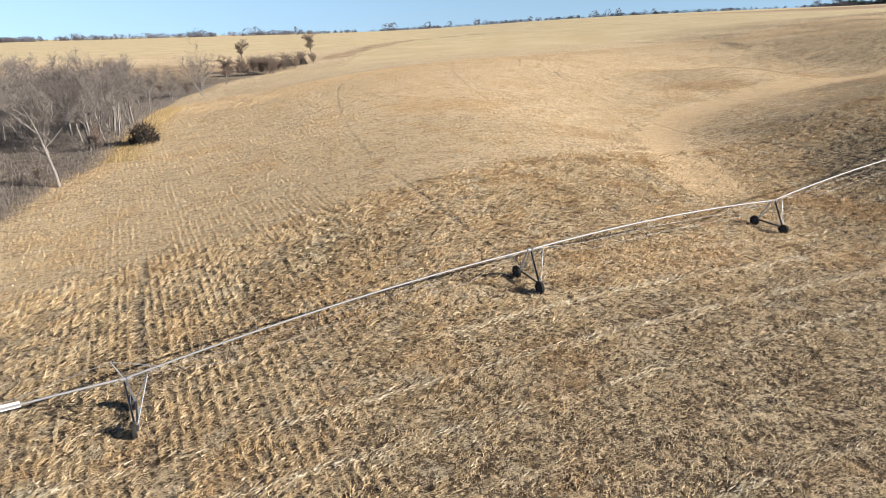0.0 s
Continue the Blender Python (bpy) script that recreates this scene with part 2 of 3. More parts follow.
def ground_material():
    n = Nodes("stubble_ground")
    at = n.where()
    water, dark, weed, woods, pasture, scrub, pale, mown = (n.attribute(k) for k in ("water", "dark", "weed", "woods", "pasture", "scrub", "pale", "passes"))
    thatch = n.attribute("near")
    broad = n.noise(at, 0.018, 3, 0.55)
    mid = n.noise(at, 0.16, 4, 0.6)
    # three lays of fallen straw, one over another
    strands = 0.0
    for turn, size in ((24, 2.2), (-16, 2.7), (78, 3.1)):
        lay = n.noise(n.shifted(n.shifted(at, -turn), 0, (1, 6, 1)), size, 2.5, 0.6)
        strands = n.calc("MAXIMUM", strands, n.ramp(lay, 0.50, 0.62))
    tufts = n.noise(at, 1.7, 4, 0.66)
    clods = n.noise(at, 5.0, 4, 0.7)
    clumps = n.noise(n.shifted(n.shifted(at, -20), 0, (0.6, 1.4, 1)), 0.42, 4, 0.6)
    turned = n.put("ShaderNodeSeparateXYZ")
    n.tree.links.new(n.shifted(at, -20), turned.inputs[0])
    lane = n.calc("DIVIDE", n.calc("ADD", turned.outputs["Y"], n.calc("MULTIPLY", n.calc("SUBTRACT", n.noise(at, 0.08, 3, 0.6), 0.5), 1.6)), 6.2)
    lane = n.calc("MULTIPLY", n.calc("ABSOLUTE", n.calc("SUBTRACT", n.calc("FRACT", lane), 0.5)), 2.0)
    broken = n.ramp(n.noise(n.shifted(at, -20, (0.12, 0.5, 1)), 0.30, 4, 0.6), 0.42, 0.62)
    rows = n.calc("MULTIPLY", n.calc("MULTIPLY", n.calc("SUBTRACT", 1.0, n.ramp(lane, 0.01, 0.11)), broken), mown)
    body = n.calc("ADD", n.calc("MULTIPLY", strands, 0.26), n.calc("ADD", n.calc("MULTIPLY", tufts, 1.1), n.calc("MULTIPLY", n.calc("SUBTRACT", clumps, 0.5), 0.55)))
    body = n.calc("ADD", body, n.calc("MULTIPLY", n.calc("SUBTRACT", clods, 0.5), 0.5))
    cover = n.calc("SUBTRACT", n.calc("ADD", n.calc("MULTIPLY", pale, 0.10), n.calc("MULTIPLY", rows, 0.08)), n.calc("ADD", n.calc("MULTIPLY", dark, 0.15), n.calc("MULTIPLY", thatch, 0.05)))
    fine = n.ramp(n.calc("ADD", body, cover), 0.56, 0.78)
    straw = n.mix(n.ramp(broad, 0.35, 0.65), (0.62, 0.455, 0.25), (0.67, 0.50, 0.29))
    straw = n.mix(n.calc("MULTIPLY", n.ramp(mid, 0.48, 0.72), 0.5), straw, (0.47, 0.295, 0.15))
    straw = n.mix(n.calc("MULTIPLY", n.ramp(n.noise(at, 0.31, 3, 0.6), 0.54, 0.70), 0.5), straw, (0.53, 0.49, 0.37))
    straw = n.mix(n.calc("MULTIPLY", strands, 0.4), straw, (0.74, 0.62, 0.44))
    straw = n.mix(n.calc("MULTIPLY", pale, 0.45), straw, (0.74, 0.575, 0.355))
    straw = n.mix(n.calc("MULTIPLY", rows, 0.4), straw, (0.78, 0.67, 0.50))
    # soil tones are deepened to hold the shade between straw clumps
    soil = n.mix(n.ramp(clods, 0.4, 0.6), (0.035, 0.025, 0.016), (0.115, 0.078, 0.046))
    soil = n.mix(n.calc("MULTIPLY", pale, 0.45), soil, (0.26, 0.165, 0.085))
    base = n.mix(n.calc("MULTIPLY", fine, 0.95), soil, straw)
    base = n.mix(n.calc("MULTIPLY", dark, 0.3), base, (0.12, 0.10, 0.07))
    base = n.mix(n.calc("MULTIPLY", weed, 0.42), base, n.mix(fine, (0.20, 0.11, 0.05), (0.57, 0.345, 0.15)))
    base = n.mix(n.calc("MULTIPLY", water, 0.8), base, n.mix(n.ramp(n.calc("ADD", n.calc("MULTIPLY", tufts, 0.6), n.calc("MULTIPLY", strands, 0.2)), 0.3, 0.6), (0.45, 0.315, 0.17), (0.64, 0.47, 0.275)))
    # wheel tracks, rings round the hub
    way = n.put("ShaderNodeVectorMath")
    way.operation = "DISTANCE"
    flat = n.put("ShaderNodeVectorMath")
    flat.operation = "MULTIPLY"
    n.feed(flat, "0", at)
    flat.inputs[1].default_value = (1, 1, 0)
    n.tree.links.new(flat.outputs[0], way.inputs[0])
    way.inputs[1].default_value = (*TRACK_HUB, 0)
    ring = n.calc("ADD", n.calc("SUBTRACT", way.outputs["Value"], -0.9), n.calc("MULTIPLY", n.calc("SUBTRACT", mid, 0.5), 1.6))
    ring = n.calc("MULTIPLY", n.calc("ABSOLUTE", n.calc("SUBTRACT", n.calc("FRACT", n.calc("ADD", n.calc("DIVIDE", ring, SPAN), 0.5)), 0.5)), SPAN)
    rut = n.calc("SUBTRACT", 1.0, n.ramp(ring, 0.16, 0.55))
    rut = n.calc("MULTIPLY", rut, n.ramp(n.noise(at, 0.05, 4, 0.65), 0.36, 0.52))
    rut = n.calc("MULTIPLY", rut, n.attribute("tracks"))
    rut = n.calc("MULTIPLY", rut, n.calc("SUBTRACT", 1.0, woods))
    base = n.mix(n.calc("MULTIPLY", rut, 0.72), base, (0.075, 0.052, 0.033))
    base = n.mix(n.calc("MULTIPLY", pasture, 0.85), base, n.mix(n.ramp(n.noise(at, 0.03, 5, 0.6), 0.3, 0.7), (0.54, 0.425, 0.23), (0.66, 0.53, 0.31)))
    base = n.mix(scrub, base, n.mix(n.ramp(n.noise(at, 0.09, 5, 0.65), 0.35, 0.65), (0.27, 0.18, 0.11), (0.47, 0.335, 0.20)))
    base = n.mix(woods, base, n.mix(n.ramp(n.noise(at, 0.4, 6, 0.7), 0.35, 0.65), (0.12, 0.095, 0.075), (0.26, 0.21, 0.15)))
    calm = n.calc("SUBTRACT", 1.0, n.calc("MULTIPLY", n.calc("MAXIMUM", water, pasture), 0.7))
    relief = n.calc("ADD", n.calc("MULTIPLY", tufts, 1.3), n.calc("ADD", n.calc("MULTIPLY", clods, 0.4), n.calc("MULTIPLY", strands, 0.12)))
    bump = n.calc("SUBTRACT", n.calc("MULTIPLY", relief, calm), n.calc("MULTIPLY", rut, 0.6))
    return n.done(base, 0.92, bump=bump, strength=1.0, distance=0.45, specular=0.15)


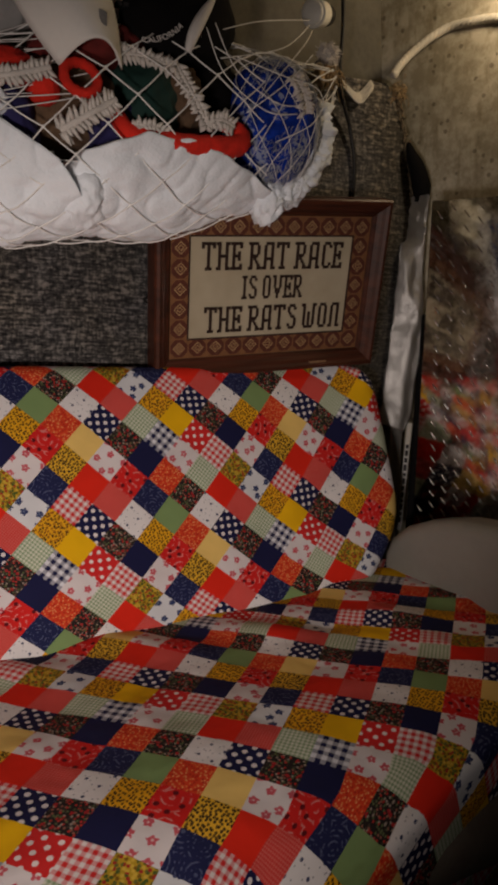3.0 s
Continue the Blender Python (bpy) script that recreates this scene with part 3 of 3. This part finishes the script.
§
Transcribe the records word for word and include no pictures.

Exercise response:
0.0 s
Continue the Blender Python (bpy) script that recreates this scene with part 2 of 3. More parts follow.
def ground_material():
    n = Nodes("stubble_ground")
    at = n.where()
    water, dark, weed, woods, pasture, scrub, pale, mown = (n.attribute(k) for k in ("water", "dark", "weed", "woods", "pasture", "scrub", "pale", "passes"))
    thatch = n.attribute("near")
    broad = n.noise(at, 0.018, 3, 0.55)
    mid = n.noise(at, 0.16, 4, 0.6)
    # three lays of fallen straw, one over another
    strands = 0.0
    for turn, size in ((24, 2.2), (-16, 2.7), (78, 3.1)):
        lay = n.noise(n.shifted(n.shifted(at, -turn), 0, (1, 6, 1)), size, 2.5, 0.6)
        strands = n.calc("MAXIMUM", strands, n.ramp(lay, 0.50, 0.62))
    tufts = n.noise(at, 1.7, 4, 0.66)
    clods = n.noise(at, 5.0, 4, 0.7)
    clumps = n.noise(n.shifted(n.shifted(at, -20), 0, (0.6, 1.4, 1)), 0.42, 4, 0.6)
    turned = n.put("ShaderNodeSeparateXYZ")
    n.tree.links.new(n.shifted(at, -20), turned.inputs[0])
    lane = n.calc("DIVIDE", n.calc("ADD", turned.outputs["Y"], n.calc("MULTIPLY", n.calc("SUBTRACT", n.noise(at, 0.08, 3, 0.6), 0.5), 1.6)), 6.2)
    lane = n.calc("MULTIPLY", n.calc("ABSOLUTE", n.calc("SUBTRACT", n.calc("FRACT", lane), 0.5)), 2.0)
    broken = n.ramp(n.noise(n.shifted(at, -20, (0.12, 0.5, 1)), 0.30, 4, 0.6), 0.42, 0.62)
    rows = n.calc("MULTIPLY", n.calc("MULTIPLY", n.calc("SUBTRACT", 1.0, n.ramp(lane, 0.01, 0.11)), broken), mown)
    body = n.calc("ADD", n.calc("MULTIPLY", strands, 0.26), n.calc("ADD", n.calc("MULTIPLY", tufts, 1.1), n.calc("MULTIPLY", n.calc("SUBTRACT", clumps, 0.5), 0.55)))
    body = n.calc("ADD", body, n.calc("MULTIPLY", n.calc("SUBTRACT", clods, 0.5), 0.5))
    cover = n.calc("SUBTRACT", n.calc("ADD", n.calc("MULTIPLY", pale, 0.10), n.calc("MULTIPLY", rows, 0.08)), n.calc("ADD", n.calc("MULTIPLY", dark, 0.15), n.calc("MULTIPLY", thatch, 0.05)))
    fine = n.ramp(n.calc("ADD", body, cover), 0.56, 0.78)
    straw = n.mix(n.ramp(broad, 0.35, 0.65), (0.62, 0.455, 0.25), (0.67, 0.50, 0.29))
    straw = n.mix(n.calc("MULTIPLY", n.ramp(mid, 0.48, 0.72), 0.5), straw, (0.47, 0.295, 0.15))
    straw = n.mix(n.calc("MULTIPLY", n.ramp(n.noise(at, 0.31, 3, 0.6), 0.54, 0.70), 0.5), straw, (0.53, 0.49, 0.37))
    straw = n.mix(n.calc("MULTIPLY", strands, 0.4), straw, (0.74, 0.62, 0.44))
    straw = n.mix(n.calc("MULTIPLY", pale, 0.45), straw, (0.74, 0.575, 0.355))
    straw = n.mix(n.calc("MULTIPLY", rows, 0.4), straw, (0.78, 0.67, 0.50))
    # soil tones are deepened to hold the shade between straw clumps
    soil = n.mix(n.ramp(clods, 0.4, 0.6), (0.035, 0.025, 0.016), (0.115, 0.078, 0.046))
    soil = n.mix(n.calc("MULTIPLY", pale, 0.45), soil, (0.26, 0.165, 0.085))
    base = n.mix(n.calc("MULTIPLY", fine, 0.95), soil, straw)
    base = n.mix(n.calc("MULTIPLY", dark, 0.3), base, (0.12, 0.10, 0.07))
    base = n.mix(n.calc("MULTIPLY", weed, 0.42), base, n.mix(fine, (0.20, 0.11, 0.05), (0.57, 0.345, 0.15)))
    base = n.mix(n.calc("MULTIPLY", water, 0.8), base, n.mix(n.ramp(n.calc("ADD", n.calc("MULTIPLY", tufts, 0.6), n.calc("MULTIPLY", strands, 0.2)), 0.3, 0.6), (0.45, 0.315, 0.17), (0.64, 0.47, 0.275)))
    # wheel tracks, rings round the hub
    way = n.put("ShaderNodeVectorMath")
    way.operation = "DISTANCE"
    flat = n.put("ShaderNodeVectorMath")
    flat.operation = "MULTIPLY"
    n.feed(flat, "0", at)
    flat.inputs[1].default_value = (1, 1, 0)
    n.tree.links.new(flat.outputs[0], way.inputs[0])
    way.inputs[1].default_value = (*TRACK_HUB, 0)
    ring = n.calc("ADD", n.calc("SUBTRACT", way.outputs["Value"], -0.9), n.calc("MULTIPLY", n.calc("SUBTRACT", mid, 0.5), 1.6))
    ring = n.calc("MULTIPLY", n.calc("ABSOLUTE", n.calc("SUBTRACT", n.calc("FRACT", n.calc("ADD", n.calc("DIVIDE", ring, SPAN), 0.5)), 0.5)), SPAN)
    rut = n.calc("SUBTRACT", 1.0, n.ramp(ring, 0.16, 0.55))
    rut = n.calc("MULTIPLY", rut, n.ramp(n.noise(at, 0.05, 4, 0.65), 0.36, 0.52))
    rut = n.calc("MULTIPLY", rut, n.attribute("tracks"))
    rut = n.calc("MULTIPLY", rut, n.calc("SUBTRACT", 1.0, woods))
    base = n.mix(n.calc("MULTIPLY", rut, 0.72), base, (0.075, 0.052, 0.033))
    base = n.mix(n.calc("MULTIPLY", pasture, 0.85), base, n.mix(n.ramp(n.noise(at, 0.03, 5, 0.6), 0.3, 0.7), (0.54, 0.425, 0.23), (0.66, 0.53, 0.31)))
    base = n.mix(scrub, base, n.mix(n.ramp(n.noise(at, 0.09, 5, 0.65), 0.35, 0.65), (0.27, 0.18, 0.11), (0.47, 0.335, 0.20)))
    base = n.mix(woods, base, n.mix(n.ramp(n.noise(at, 0.4, 6, 0.7), 0.35, 0.65), (0.12, 0.095, 0.075), (0.26, 0.21, 0.15)))
    calm = n.calc("SUBTRACT", 1.0, n.calc("MULTIPLY", n.calc("MAXIMUM", water, pasture), 0.7))
    relief = n.calc("ADD", n.calc("MULTIPLY", tufts, 1.3), n.calc("ADD", n.calc("MULTIPLY", clods, 0.4), n.calc("MULTIPLY", strands, 0.12)))
    bump = n.calc("SUBTRACT", n.calc("MULTIPLY", relief, calm), n.calc("MULTIPLY", rut, 0.6))
    return n.done(base, 0.92, bump=bump, strength=1.0, distance=0.45, specular=0.15)


3.0 s
Continue the Blender Python (bpy) script that recreates this scene with part 3 of 3. This part finishes the script.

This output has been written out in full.